[BEGIN]
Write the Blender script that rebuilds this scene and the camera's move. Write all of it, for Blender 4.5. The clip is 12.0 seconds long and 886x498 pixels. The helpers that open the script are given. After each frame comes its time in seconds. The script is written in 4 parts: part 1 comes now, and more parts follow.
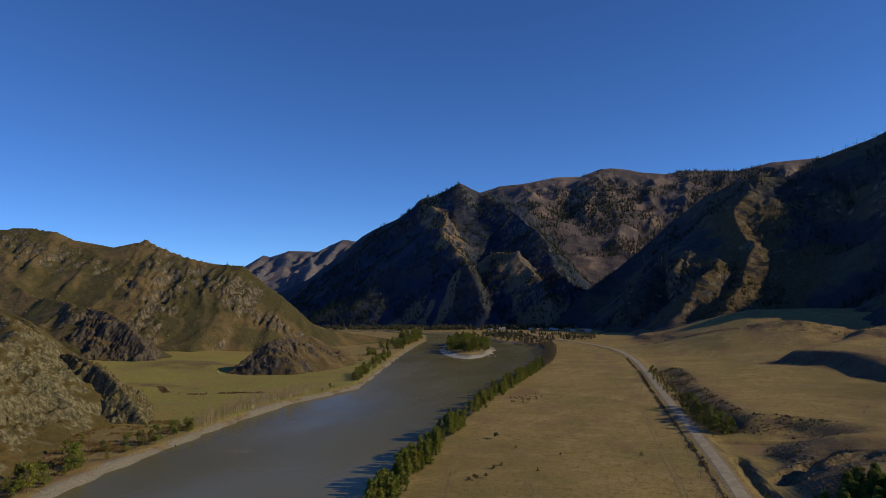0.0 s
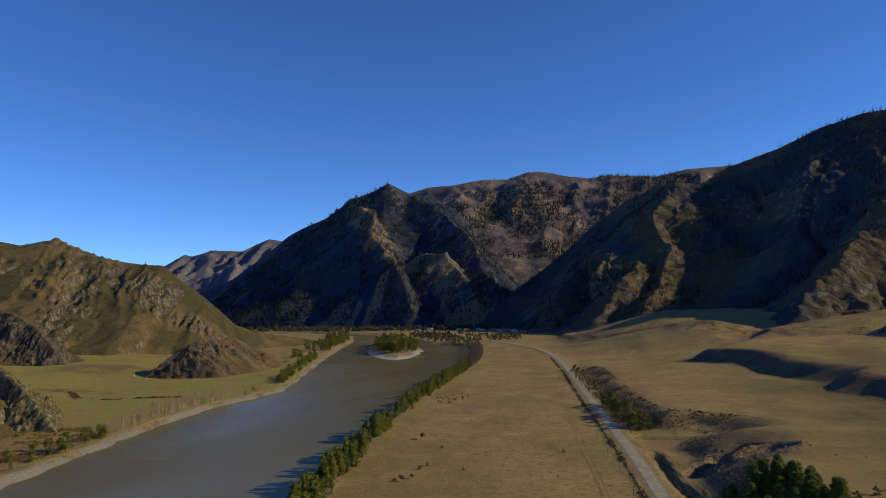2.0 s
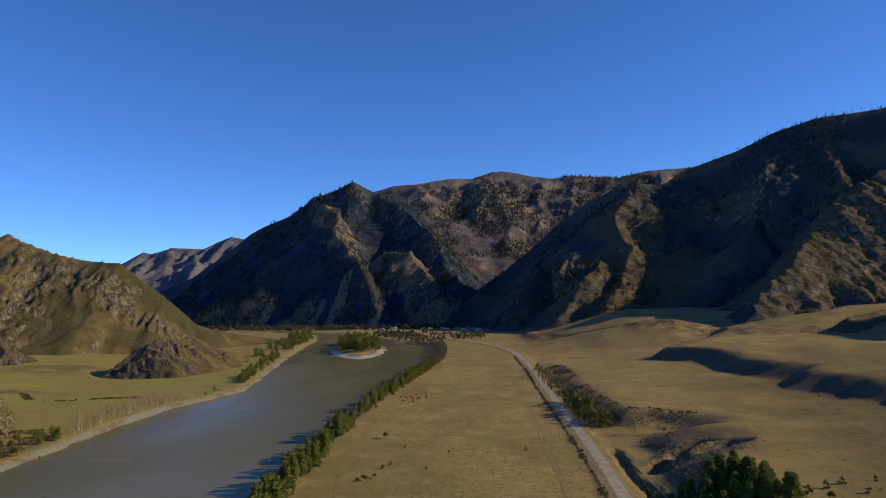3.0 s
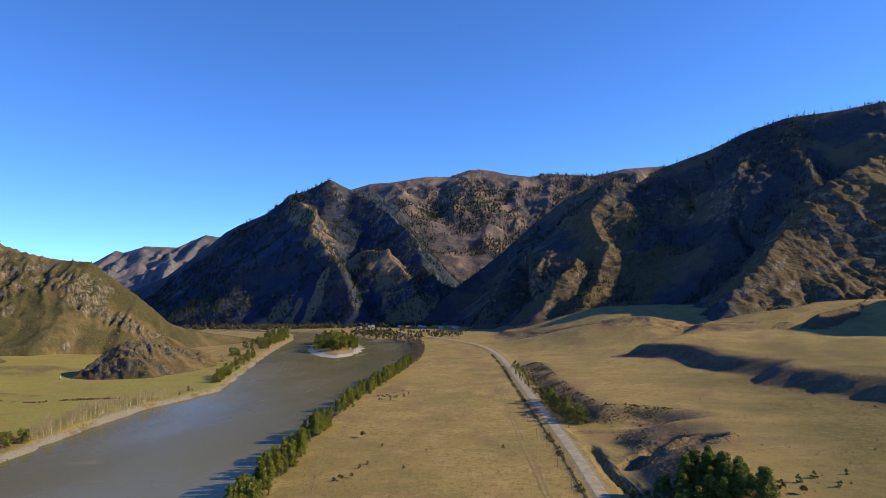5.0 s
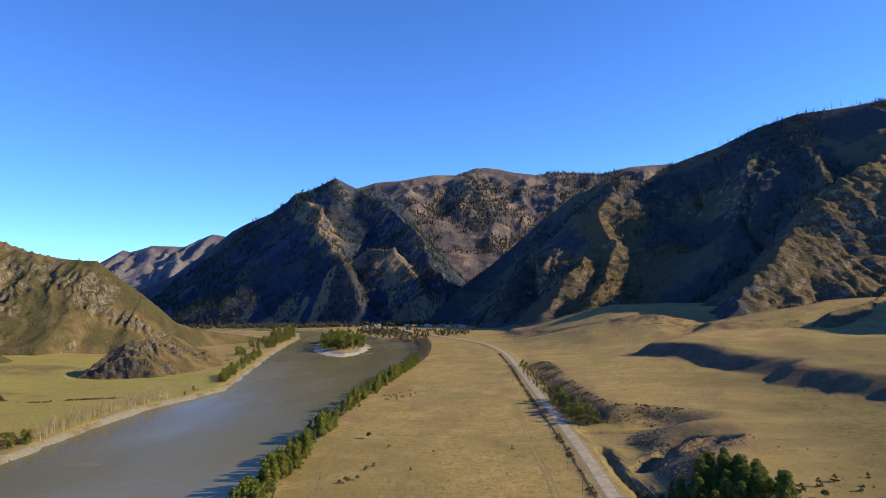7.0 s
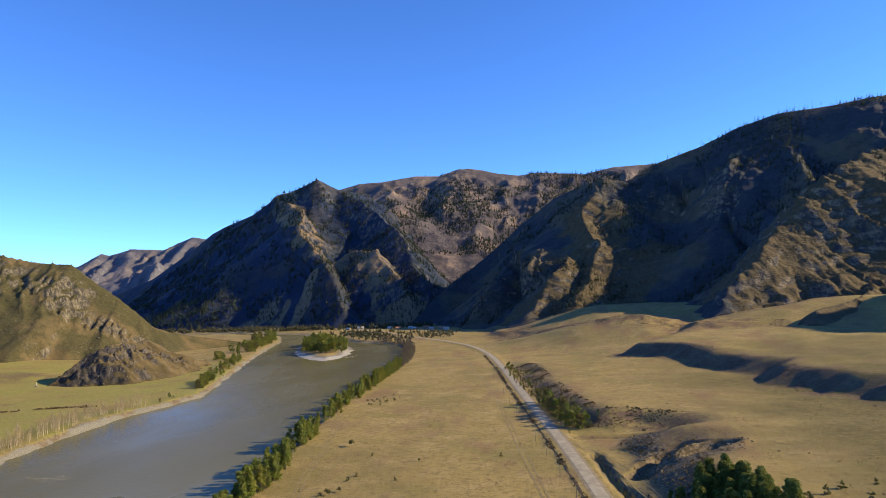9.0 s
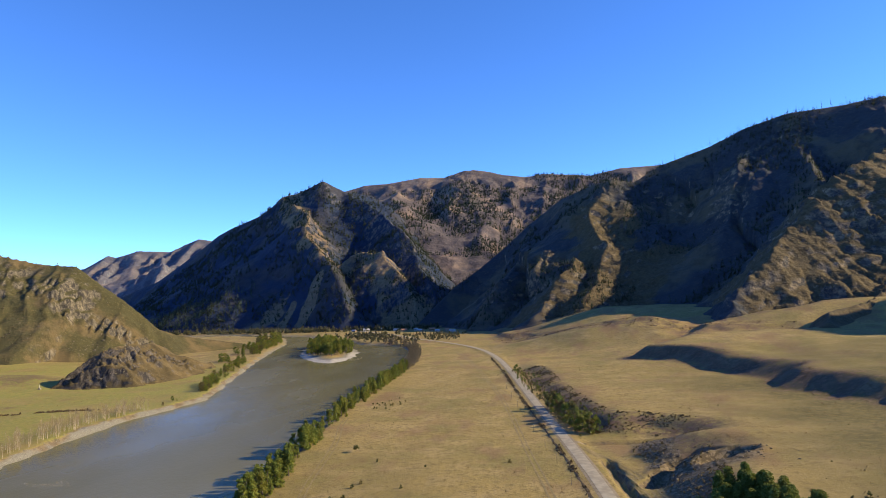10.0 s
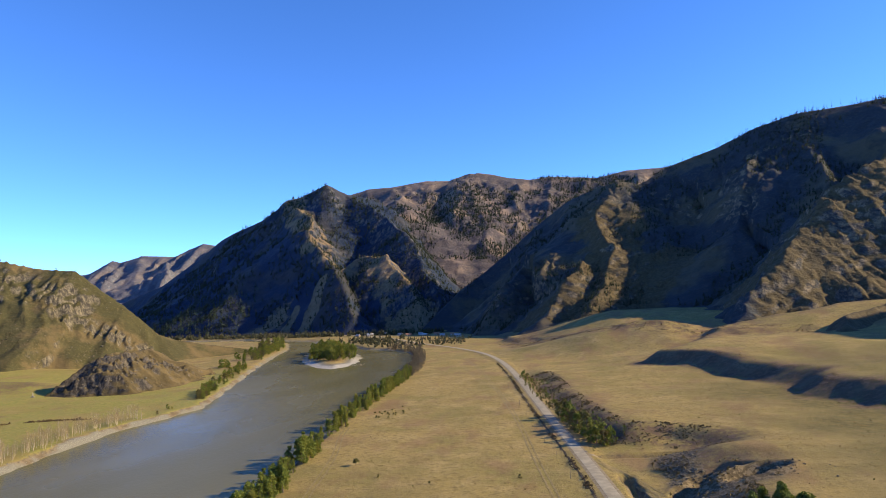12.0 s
[END]
▶ **Goal of the exercise**
Reproduce the listing word for word and omit its pictures.

▶ **Written answer**
Write the Blender script that rebuilds this scene and the camera's move. Write all of it, for Blender 4.5. The clip is 12.0 seconds long and 886x498 pixels. The helpers that open the script are given. After each frame comes its time in seconds. The script is written in 4 parts: part 1 comes now, and more parts follow.
0.0 s
2.0 s
3.0 s
5.0 s
7.0 s
9.0 s
10.0 s
12.0 s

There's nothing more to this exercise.